On Nov 15, 2004, at 12:43 PM, Matt wrote:

If the standard database was segregated, some people would inevitably
cock up their configs and run with partial protection. This can cause
problems not only for themselves, but others, in the case of propogation.

Whitelist all traffic you want to allow! Mail servers, web sites...there must be a way. After reading how Lexmark is apparently having their *drivers* phone home, and the number of emails from spammers that may link to pages where users happily click away their lifesavings....and...there's just getting to be too much. It is getting utterly hopeless to have some kind of order arise from the UBE/UCE/Spam/Spim/trojan/virus/worm/scammer/ad content/spyware/etc. muck and mire we're currently dealing with.


I need a new career :-(

There is also the fact, and I am sure that I am not alone, in being very
draconian. You control the machines, the users get what they are given :)

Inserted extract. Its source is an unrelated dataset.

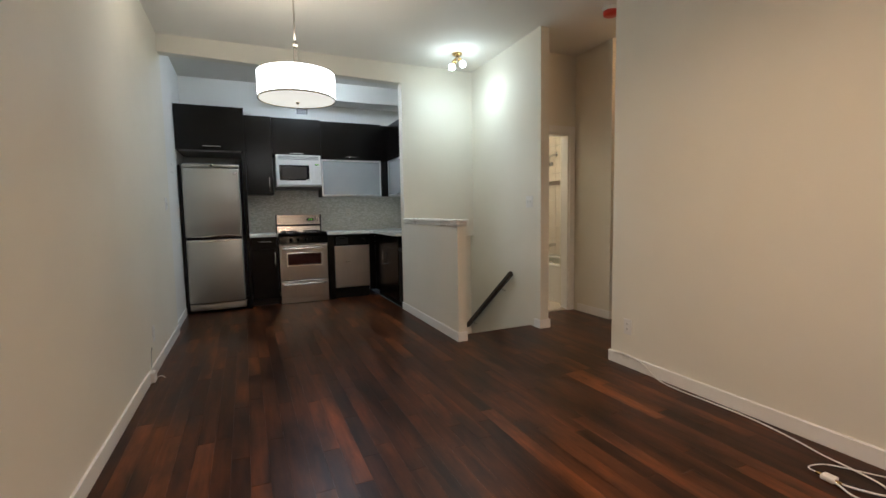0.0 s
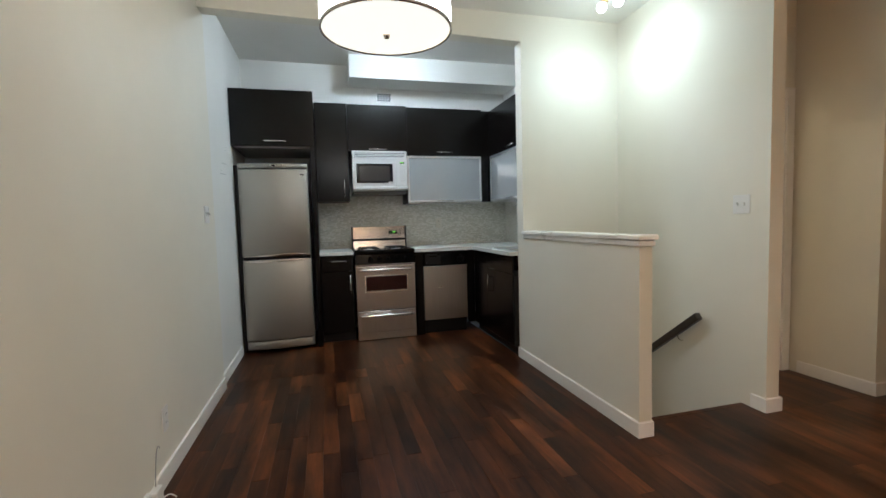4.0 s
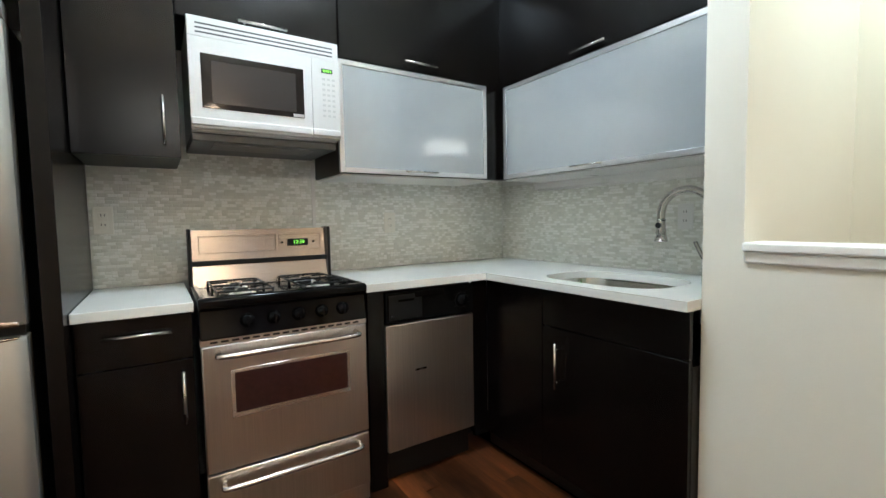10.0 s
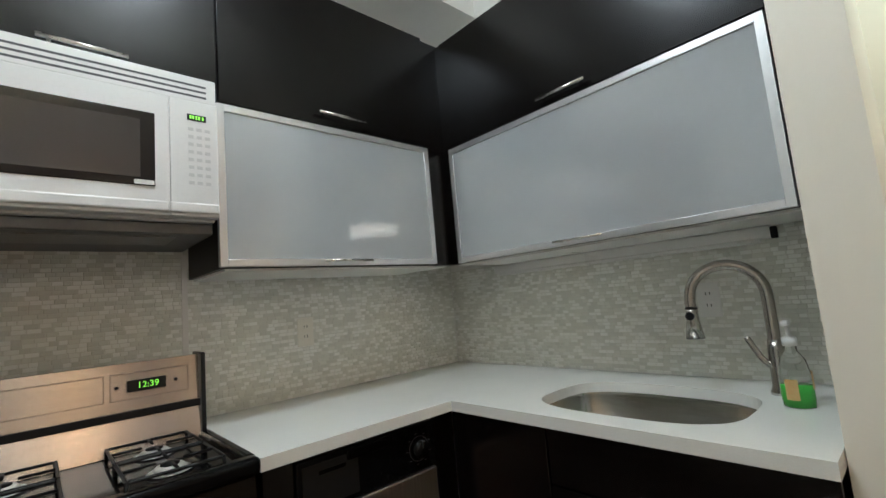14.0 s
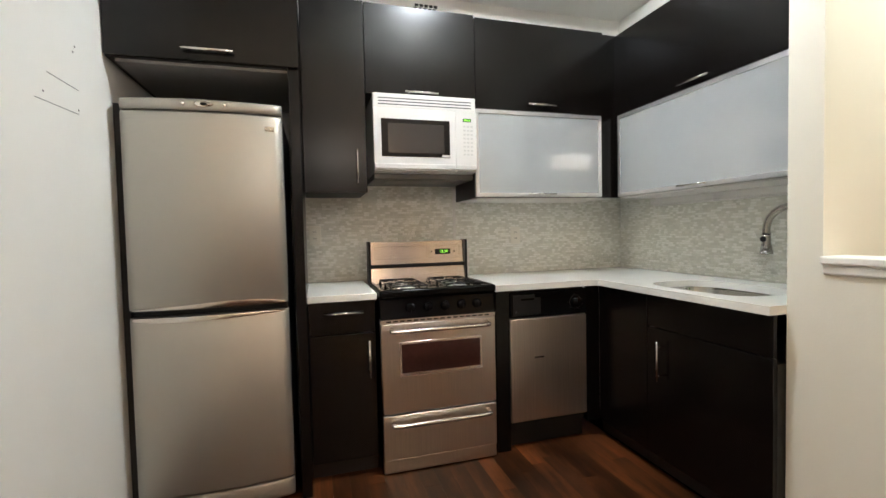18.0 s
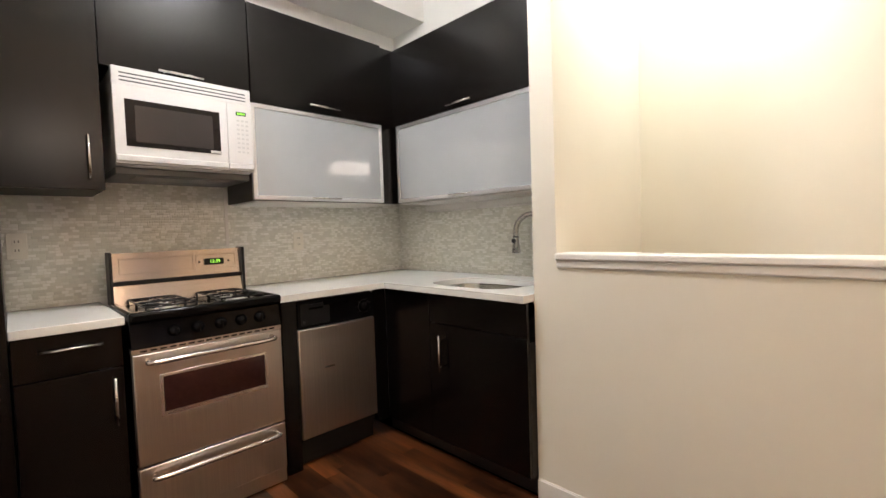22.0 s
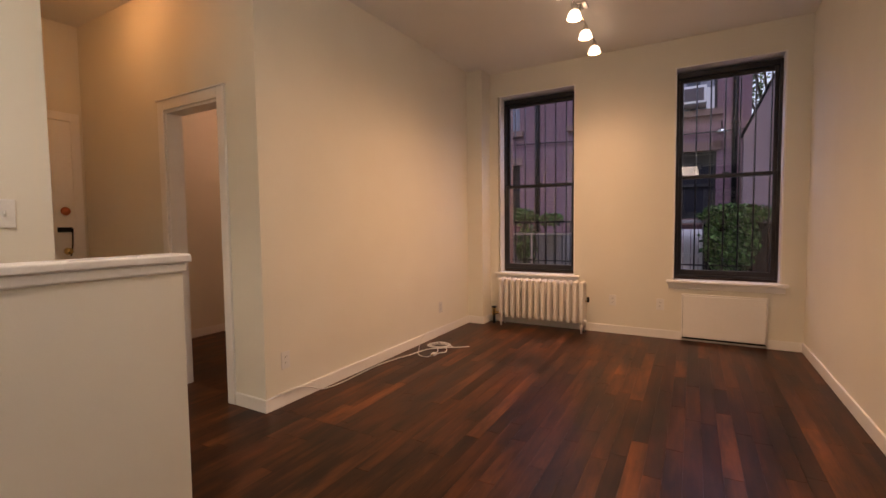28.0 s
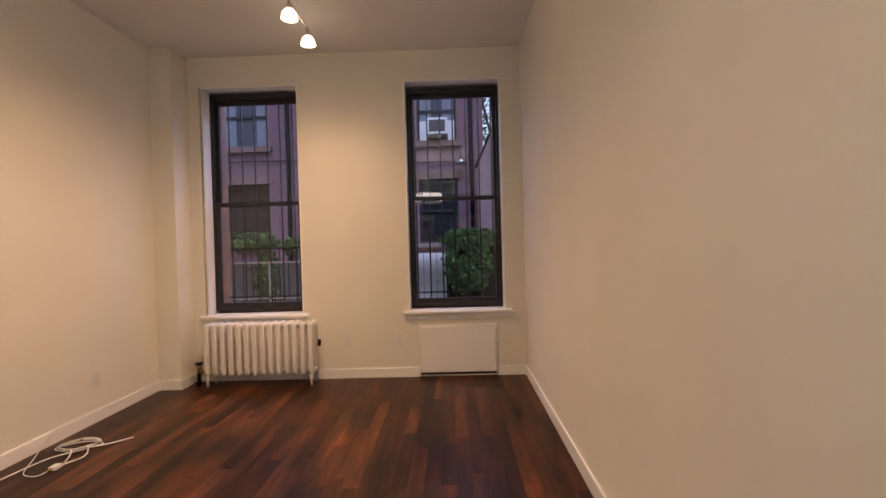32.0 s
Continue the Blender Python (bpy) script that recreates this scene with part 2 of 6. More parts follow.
PAINT = wall_paint("cream_wall_paint", (0.762, 0.730, 0.632), (0.812, 0.780, 0.682))
# wall paint made whiter: the kitchen's cooler light is put into the colour
COOL_PAINT = wall_paint("cool_tinted_paint", (0.770, 0.762, 0.720), (0.825, 0.817, 0.775))
CEIL = wall_paint("white_ceiling_paint", (0.775, 0.755, 0.70), (0.825, 0.805, 0.75), 0.7)
TRIM = varied("white_gloss_trim", (0.84, 0.825, 0.79), (0.90, 0.885, 0.85), 0.30, fine=40, bumps=0.03)
PLANK = wood_planks()
SUBFLOOR = varied("dark_floor_joint", (0.008, 0.005, 0.004), (0.016, 0.010, 0.008), 0.7)
CAB = veneer()
CAB_IN = varied("espresso_cabinet_edge", (0.0045, 0.003, 0.0027), (0.008, 0.005, 0.0045), 0.5)
STEEL = brushed("brushed_stainless_steel", (0.66, 0.605, 0.55), 0.31, 2)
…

This is why UNIX had the "modular black box" model, as I recall...take the app, make it focus on it's task, and if you need other functionality, it was done in another app. Chain together. Repeat as necessary.


Some...many...ISPs would want a scoring system for spam so users can have an opportunity to filter themselves or decide their tolerance and training levels.

Others, like my school, need to make decisions FOR everyone because there's too many users that just don't take the time to learn how to use it. We have too much user turnover and it's impractical with our human resources to keep people up to speed when they really don't give a hoot about such things.

Some people don't like their messages being filtered at all...they prefer it done by themselves at the desktop. Some people combine it, some at the server, some at the desktop.

The modular model makes all these possible with ClamAV without ClamAV being twisted or bent to fit. It plugs in and does it's job, nothing more nothing less.